ACH direct deposit is most useful for monthly transactions involving amounts of money the size of ordinary bills. ACH often takes from three to four days to move funds. After initial set-up, the process can be initiated from the sender’s computer. The initiation process has its own identification steps for security. Another security measure is that each recipient account requires its own set-up, which takes from two to five days, making it effectively impossible for someone who has only passing access to your computer to drain your account.
The alternate method of wiring funds from place to place is the U.S. Federal Reserve (Fed) wire transfer system. When used to wire funds from bank to bank, the Fed wire is slightly more secure, because it requires each bank to verify the account identity before funds are transferred. The actual transfer is faster than ACH, but most banks require the person withdrawing funds to physically appear with identification. Once the paperwork is completed along with the identification process, the bank is likely to place the order in a queue. When that queue is placed on the Fed wire, the sender’s account is debited; the receiver’s account is credited a fraction of a second later, when the information arrives at the destination bank.
The Fed wire system charges a $1 fee for the transfer. It is common for both the sending and receiving banks to charge a fee, too. While the ACH system charges banks a fee, it is less than the cost of check processing, so the apparent cost to the consumer is usually zero. “Apparent cost” here means the actual cost is rolled into the overhead banks consider when setting charges for maintaining a banking account. The bank’s actual cost ranges from 2.5¢ to 25¢ per transaction.
The decision of whether to use the Fed wire or ACH direct deposit will usually hinge on the amount of money being moved, relevant interest rate and the fees the individual banks charge. For instance, if a consumer is paying off his $250,000 mortgage with a 6 percent interest rate, the calculation will look like this: $250,000 X 6% = $15,000 a year; $15,000 per year divided by 365 days per year = $41.10 per day. Thus, a four-day ACH transfer will cost the consumer about $164 in interest. A one-day Fed wire transfer will cost $41.10 plus $20 to $40 in fees. The consumer will want to behave much as banks behave: Choose the method that costs least when all costs are considered.
These are becoming more common and extremely useful for businesses. A business owner can pay taxes, pay bills, handle payroll and generally take care of most expenses through ACH transactions.
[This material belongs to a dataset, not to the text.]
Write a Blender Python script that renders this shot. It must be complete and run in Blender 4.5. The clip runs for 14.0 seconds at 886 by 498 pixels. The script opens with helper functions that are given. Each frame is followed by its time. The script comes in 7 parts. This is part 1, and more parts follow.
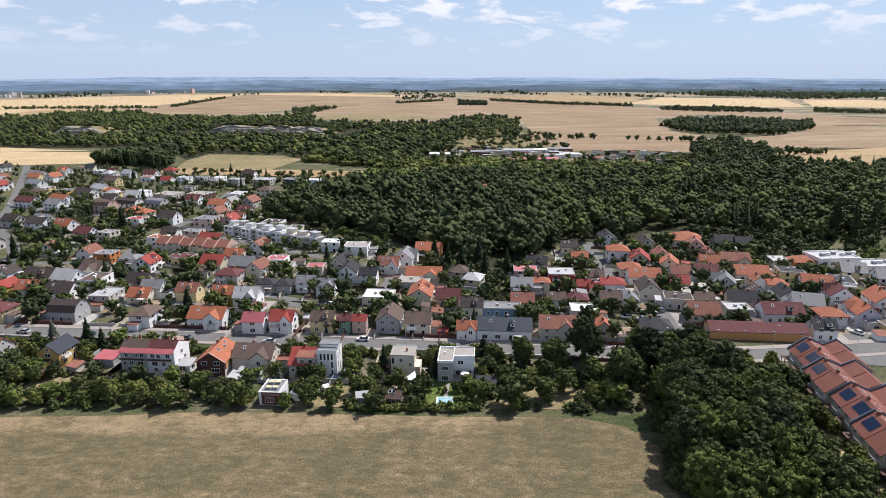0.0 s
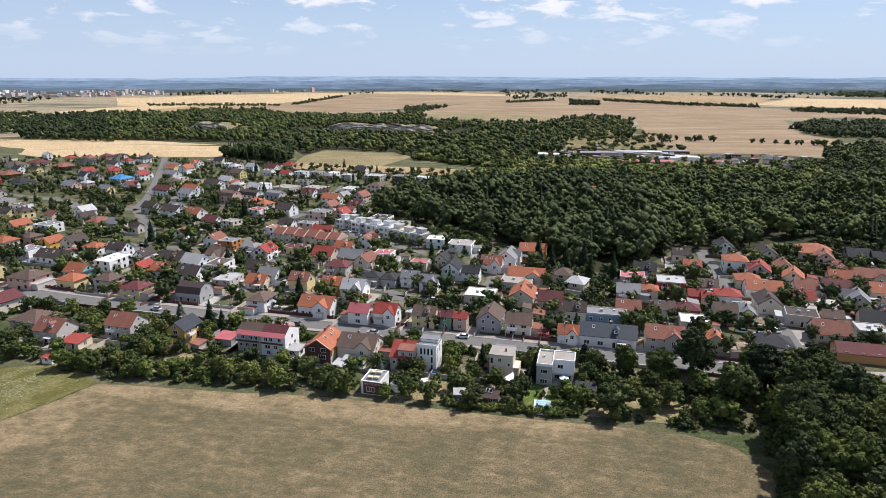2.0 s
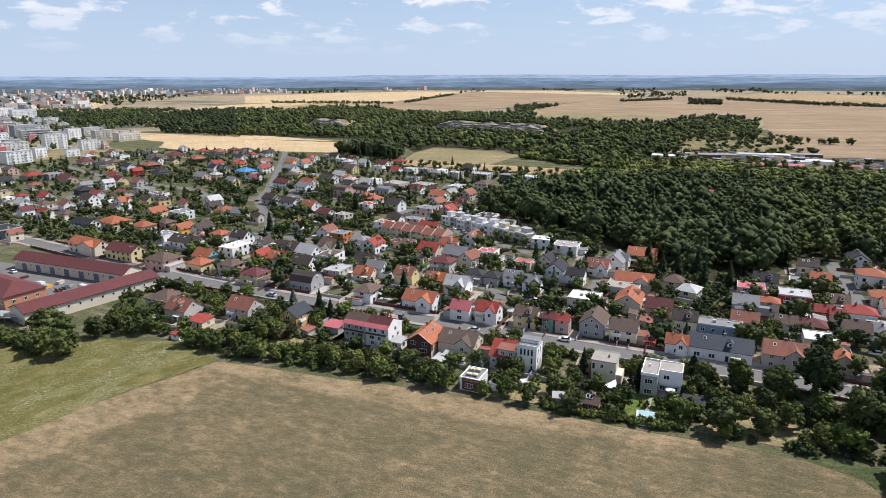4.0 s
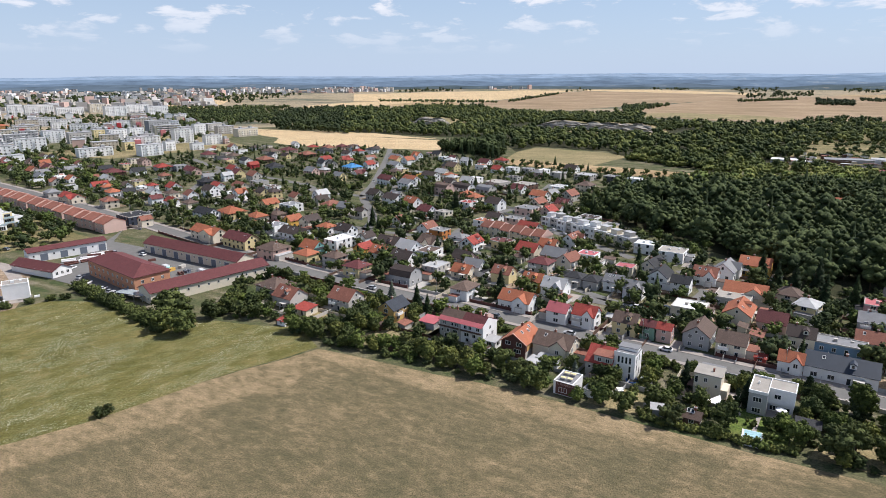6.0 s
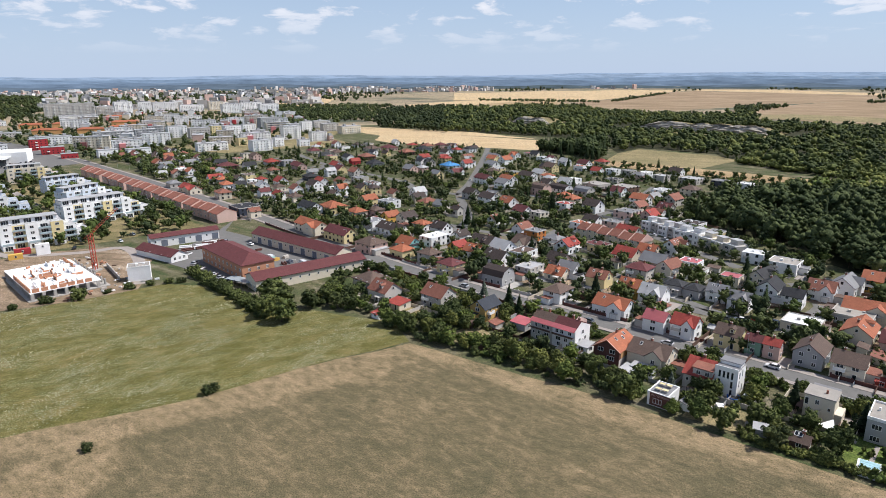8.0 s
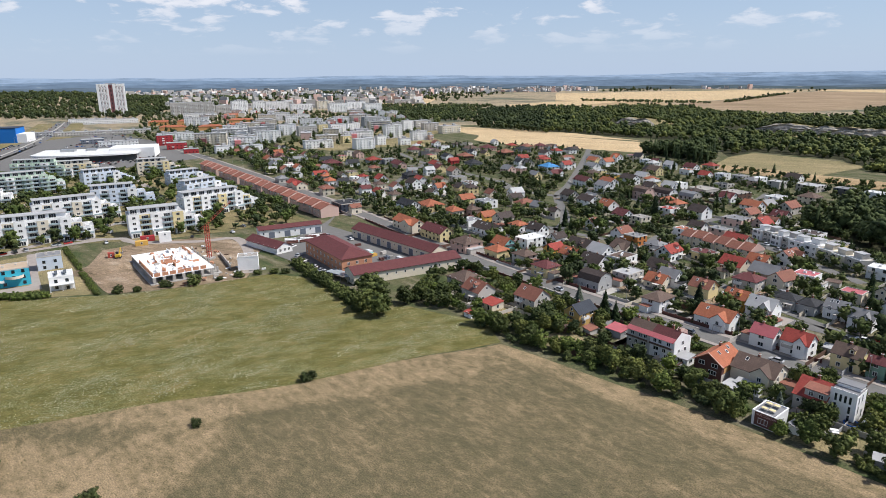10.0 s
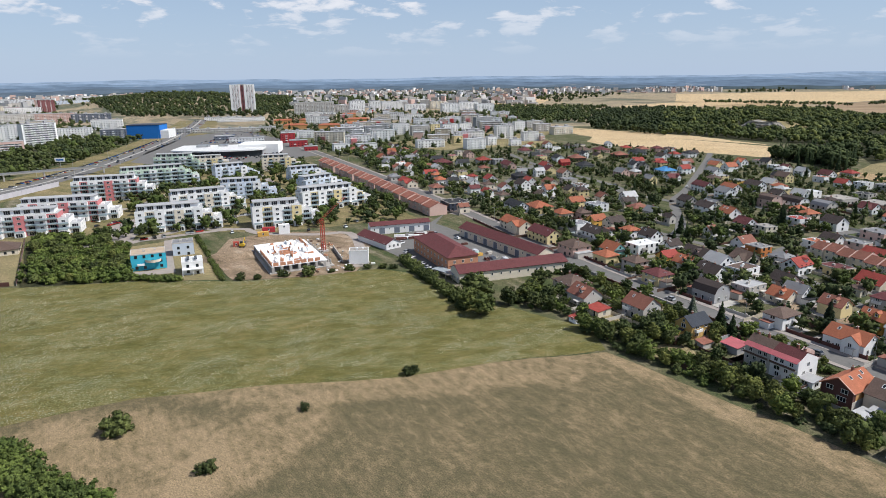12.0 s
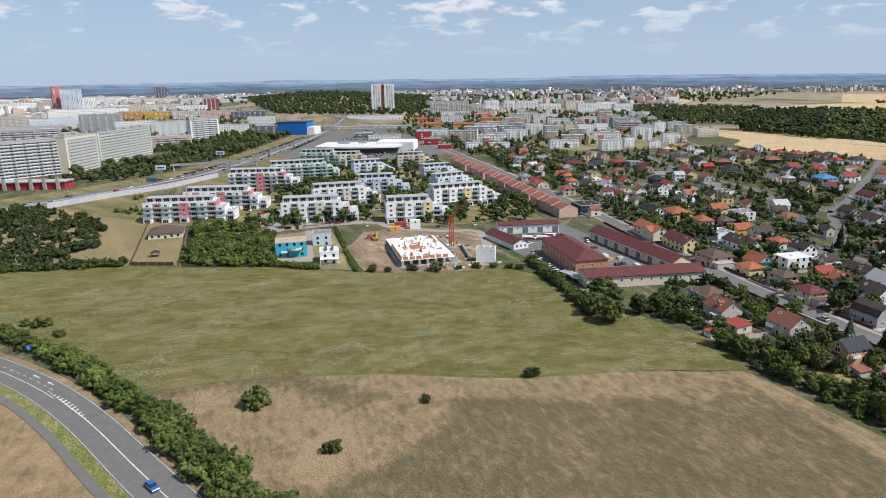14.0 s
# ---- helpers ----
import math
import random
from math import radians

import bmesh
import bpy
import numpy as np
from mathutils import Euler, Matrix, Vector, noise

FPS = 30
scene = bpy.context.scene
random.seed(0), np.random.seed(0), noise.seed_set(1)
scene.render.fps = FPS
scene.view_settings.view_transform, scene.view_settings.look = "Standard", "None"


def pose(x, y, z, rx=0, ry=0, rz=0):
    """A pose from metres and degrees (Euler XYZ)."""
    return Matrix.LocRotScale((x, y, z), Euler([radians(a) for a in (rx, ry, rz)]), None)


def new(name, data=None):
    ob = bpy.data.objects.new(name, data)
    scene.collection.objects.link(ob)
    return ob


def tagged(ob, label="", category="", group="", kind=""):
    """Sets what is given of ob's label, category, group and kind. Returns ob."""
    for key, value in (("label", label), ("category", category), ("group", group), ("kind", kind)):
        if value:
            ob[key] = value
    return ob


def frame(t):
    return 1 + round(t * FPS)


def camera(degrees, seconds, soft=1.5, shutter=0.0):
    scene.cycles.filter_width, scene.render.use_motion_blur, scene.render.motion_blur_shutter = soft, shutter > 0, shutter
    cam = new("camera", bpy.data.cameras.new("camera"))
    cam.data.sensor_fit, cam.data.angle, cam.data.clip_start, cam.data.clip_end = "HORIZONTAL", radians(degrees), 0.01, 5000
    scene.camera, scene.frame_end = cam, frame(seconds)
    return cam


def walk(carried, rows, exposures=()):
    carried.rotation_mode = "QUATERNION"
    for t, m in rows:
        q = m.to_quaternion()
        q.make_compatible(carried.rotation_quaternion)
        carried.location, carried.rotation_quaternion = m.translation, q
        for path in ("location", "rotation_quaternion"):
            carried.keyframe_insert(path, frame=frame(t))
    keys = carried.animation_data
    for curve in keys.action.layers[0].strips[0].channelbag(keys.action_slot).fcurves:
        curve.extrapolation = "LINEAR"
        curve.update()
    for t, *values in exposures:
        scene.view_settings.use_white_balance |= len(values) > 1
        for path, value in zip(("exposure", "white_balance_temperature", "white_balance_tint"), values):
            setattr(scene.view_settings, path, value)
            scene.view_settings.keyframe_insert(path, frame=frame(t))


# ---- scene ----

It's a very convenient system, but any business owner engaging in shuffling ACH transactions around needs to proceed with caution. It's a good idea to check bank accounts at least weekly to make sure that no hanky panky is afoot due to compromised account information. Also, keeping up with transactions with a program such as Quickbooks and reconciling everything monthly is a good idea -- it's far too easy to spend a lot of money before you know it.